In New York, defensive driving isn’t just about keeping yourself and other people on the road safe. It’s also about keeping animals, particularly deer, safe. While deer may not be living in Midtown Manhattan quite yet, they line the shoulders of roads in virtually every other part of the state. Here are some defensive driving tips to help you avoid hitting deer this spring and summer.
Put Deer Whistles on Your Car
Most New York insurance policies won’t give you a discount for installing deer whistles on your car like they often do for putting in anti-theft alarms, but deer whistles seem to be much more effective than car alarms.
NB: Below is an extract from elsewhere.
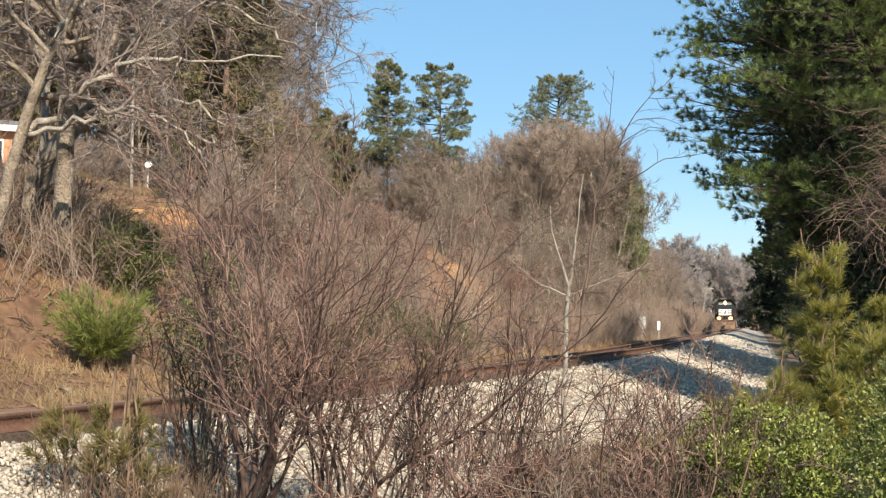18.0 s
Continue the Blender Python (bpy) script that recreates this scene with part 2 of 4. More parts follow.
def joined(*pieces):
    """Joins (V, Q, T) pieces into one."""
    V, Q, T, k = [], [], [], 0
    for v, q, t in pieces:
        V.append(v)
        if q is not None and len(q):
            Q.append(np.asarray(q) + k)
        if t is not None and len(t):
            T.append(np.asarray(t) + k)
        k += len(v)
    return np.concatenate(V), (np.concatenate(Q) if Q else None), (np.concatenate(T) if T else None)


def unit(v):
    return v / np.maximum(np.linalg.norm(v, axis=-1, keepdims=True), 1e-9)


def tubes(P, R, s=3):
    """Tapered tubes along M polylines of n points: P (M, n, 3), R (M, n)."""
    P, R = np.asarray(P, float), np.asarray(R, float)
    m, n = R.shape
    t = unit(np.gradient(P, axis=1))
    ref = np.where(np.abs(t[..., 2:3]) > 0.9, np.array([1.0, 0.2, 0.0]), np.array([0.1, 0.2, 1.0]))
    a = unit(np.cross(t, ref))
    b = np.cross(t, a)
    ang = np.arange(s) * 2 * np.pi / s
    V = P[:, :, None] + R[:, :, None, None] * (a[:, :, None] * np.cos(ang)[:, None] + b[:, :, None] * np.sin(ang)[:, None])
    i = np.arange(m * n * s).reshape(m, n, s)
    Q = np.stack([i[:, :-1], np.roll(i[:, :-1], -1, 2), np.roll(i[:, 1:], -1, 2), i[:, 1:]], -1).reshape(-1, 4)
    return V.reshape(-1, 3), Q, None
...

When air flows through the whistles, they produce a high-pitched sound that deer can hear but people can’t — and deer often do perk up when they hear the noise. Have you ever actually seen a human react that way to a car alarm?
Deer whistles are inexpensive, and they’re easy to install. Most auto parts stores sell them for a few dollars. To put them on, just pull off the paper or plastic on the bottom of them and affix them to your car’s front bumper or grill. They have an adhesive on the bottom that will secure them. Most packs have two whistles, in case one is knocked off.
Slow Down When Driving
Perhaps the most important thing you can do is slow down, especially when driving at dawn and dusk when deer are most active. You should, of course, never drive over the speed limit, and you may even want to go slower than the speed limit on some roads when visibility is reduced. Slowing down will give you more time to react when you see a deer.
Watch for Deers’ Eyes
Because deer are most active in the early morning and late evening, it is difficult to spot them when the sun is low. If you’re driving with your headlights or high beams on, watch for beady little eyes along the side of the road — and start braking as soon as you see some. Deers’ eyes are reflective and, therefore, are easier to see than the rest of their bodies in low-light situations.
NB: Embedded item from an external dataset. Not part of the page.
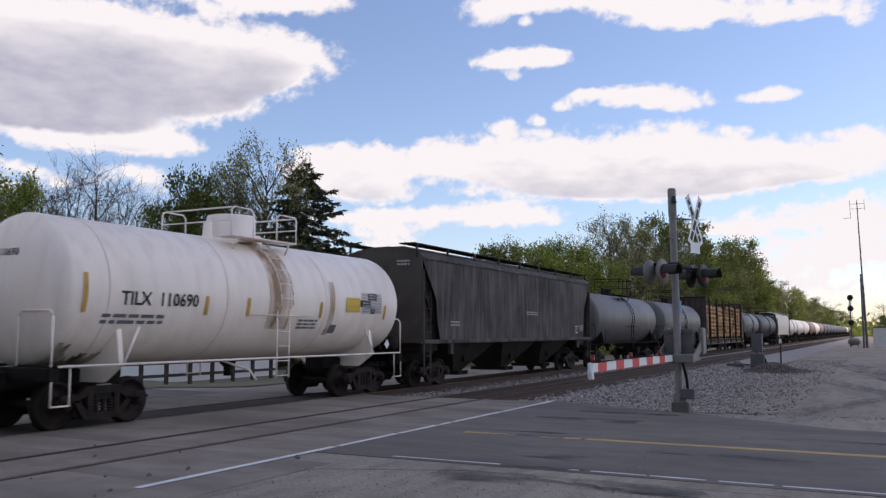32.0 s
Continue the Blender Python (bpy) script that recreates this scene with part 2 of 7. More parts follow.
# ---- mesh helpers ----
class Geo:
    """Collects vertices and faces of one mesh; faces flagged smooth are shaded smooth."""

    def __init__(self):
        self.v, self.f, self.s = [], [], []

    def add(self, verts, faces, smooth=False):
        k = len(self.v)
        self.v.extend(verts)
        self.f.extend([tuple(i + k for i in f) for f in faces])
        self.s.extend([smooth] * len(faces))
        return self

    def box(self, x0, x1, y0, y1, z0, z1, c=0.0):
        if c <= 0:
            vs = [(x, y, z) for x in (x0, x1) for y in (y0, y1) for z in (z0, z1)]
            return self.add(vs, [(0, 1, 3, 2), (4, 6, 7, 5), (0, 4, 5, 1), (2, 3, 7, 6), (0, 2, 6, 4), (1, 5, 7, 3)])
        c = min(c, (x1 - x0) / 2.1, (y1 - y0) / 2.1, (z1 - z0) / 2.1)
        # rounded along the three axes by one chamfer
        vs, ix = [], {}
        for sx in (0, 1):
            for sy in (0, 1):
                for sz in (0, 1):
                    X, Y, Z = (x0, x1)[sx], (y0, y1)[sy], (z0, z1)[sz]
                    a, b, d = (c, -c)[sx], (c, -c)[sy], (c, -c)[sz]
                    for axis, p in enumerate(((X, Y + b, Z + d), (X + a, Y, Z + d), (X + a, Y + b, Z))):
                        ix[sx, sy, sz, axis] = len(vs)
                        vs.append(p)
        fs = []
        for s in (0, 1):
            for axis, order in ((0, ((0, 0), (1, 0), (1, 1), (0, 1))), (1, ((0, 0), (0, 1), (1, 1), (1, 0))), (2, ((0, 0), (1, 0), (1, 1), (0, 1)))):
                q = []
                for p in order:
                    k = list(p)
                    k.insert(axis, s)
                    q.append(ix[(*k, axis)])
                fs.append(tuple(q if s else q[::-1]))
        for p in (0, 1):
            for q in (0, 1):
                fs.append((ix[0, p, q, 1], ix[1, p, q, 1], ix[1, p, q, 2], ix[0, p, q, 2]))
                fs.append((ix[p, 0, q, 0], ix[p, 1, q, 0], ix[p, 1, q, 2], ix[p, 0, q, 2]))
                fs.append((ix[p, q, 0, 0], ix[p, q, 1, 0], ix[p, q, 1, 1], ix[p, q, 0, 1]))
        for sx in (0, 1):
            for sy in (0, 1):
                for sz in (0, 1):
                    fs.append((ix[sx, sy, sz, 0], ix[sx, sy, sz, 1], ix[sx, sy, sz, 2]))
        return self.add(vs, fs)

    def tube(self, p, q, r, n=8, r2=None, caps=True):
        p, q = Vector(p), Vector(q)
        w = (q - p).normalized()
        u = w.orthogonal().normalized()
        t = w.cross(u)
        r2 = r if r2 is None else r2
        vs = []
        for c, rr in ((p, r), (q, r2)):
            for i in range(n):
                a = 2 * math.pi * i / n
                vs.append(tuple(c + rr * (math.cos(a) * u + math.sin(a) * t)))
        self.add(vs, [(i, (i + 1) % n, n + (i + 1) % n, n + i) for i in range(n)], True)
        if caps:
            k = len(self.v) - 2 * n
            self.f += [tuple(k + i for i in reversed(range(n))), tuple(k + n + i for i in range(n))]
            self.s += [False, False]
        return self

    def path(self, pts, r, n=6):
        for a, b in zip(pts, pts[1:]):
            self.tube(a, b, r, n)
        return self

    def lathe(self, profile, axis="y", centre=(0, 0, 0), n=24):
        """profile: (radius, place along the axis)."""
        vs, fs = [], []
        for r, a in profile:
            for i in range(n):
                c, s = r * math.cos(2 * math.pi * i / n), r * math.sin(2 * math.pi * i / n)
                p = {"y": (c, a, s), "x": (a, c, s), "z": (c, s, a)}[axis]
                vs.append(tuple(p[k] + centre[k] for k in range(3)))
        for j in range(len(profile) - 1):
            for i in range(n):
                a, b = j * n + i, j * n + (i + 1) % n
                fs.append((a, b, b + n, a + n))
        self.add(vs, fs, True)
        return self

    def poly(self, pts, d):
        """A flat outline, thickened by the vector d."""
        n = len(pts)
        vs = [tuple(p) for p in pts] + [(p[0] + d[0], p[1] + d[1], p[2] + d[2]) for p in pts]
        return self.add(vs, [tuple(range(n)), tuple(range(2 * n - 1, n - 1, -1))] + [(i, (i + 1) % n, n + (i + 1) % n, n + i) for i in range(n)])

    def loft(self, rings, closed=True, smooth=False, caps=True):
        n = len(rings[0])
        vs = [tuple(p) for r in rings for p in r]
        m = n if closed else n - 1
        fs = [(j * n + i, j * n + (i + 1) % n, (j + 1) * n + (i + 1) % n, (j + 1) * n + i) for j in range(len(rings) - 1) for i in range(m)]
        self.add(vs, fs, smooth)
        if caps and closed:
            k = len(self.v) - len(vs)
            self.f += [tuple(k + i for i in range(n)), tuple(k + len(vs) - n + i for i in range(n))]
            self.s += [False, False]
        return self

    def mesh(self, name):
        me = bpy.data.meshes.new(name)
        me.from_pydata(self.v, [], self.f)
        me.polygons.foreach_set("use_smooth", self.s)
        bm = bmesh.new()
        bm.from_mesh(me)
        bmesh.ops.recalc_face_normals(bm, faces=bm.faces)
        bm.to_mesh(me)
        bm.free()
        return me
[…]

Brake and Honk When You See Deer
As soon as you see a deer on the road, start braking and honking immediately. Even if the deer seems a safe distance away, there may be others that you don’t notice. They often travel in small groups. Slowing down will give you time to scan for other deer, and honking will alert any other deer that are nearby.
Don’t Dangerously Swerve to Avoid Deer
If hitting a deer is unavoidable, don’t dangerously swerve to avoid the collision. Colliding with a deer is preferable to hitting an oncoming car or stationary object, like a tree. A deer will likely damage your car, but most deer collisions don’t result in any injuries or deaths. Hitting an oncoming or stationary object greatly increases the likelihood that someone will be hurt in the accident, or worse.
If you ever do hit a deer, you’ll need to:
1. pull over to a safe location
2. make sure everyone is alright, and call 911 if they aren’t
3. call the local police to get a police report
4. leave the deer alone
5. file a claim with your New York insurance company as soon as possible
When you get behind the wheel, remember to watch for deer. Even though New York State has an overabundance of them and their meat can be delicious, deer are best left to hunters. Use these defensive driving tactics to avoid hitting one, and both you and any deer on the side of the road will be glad you did.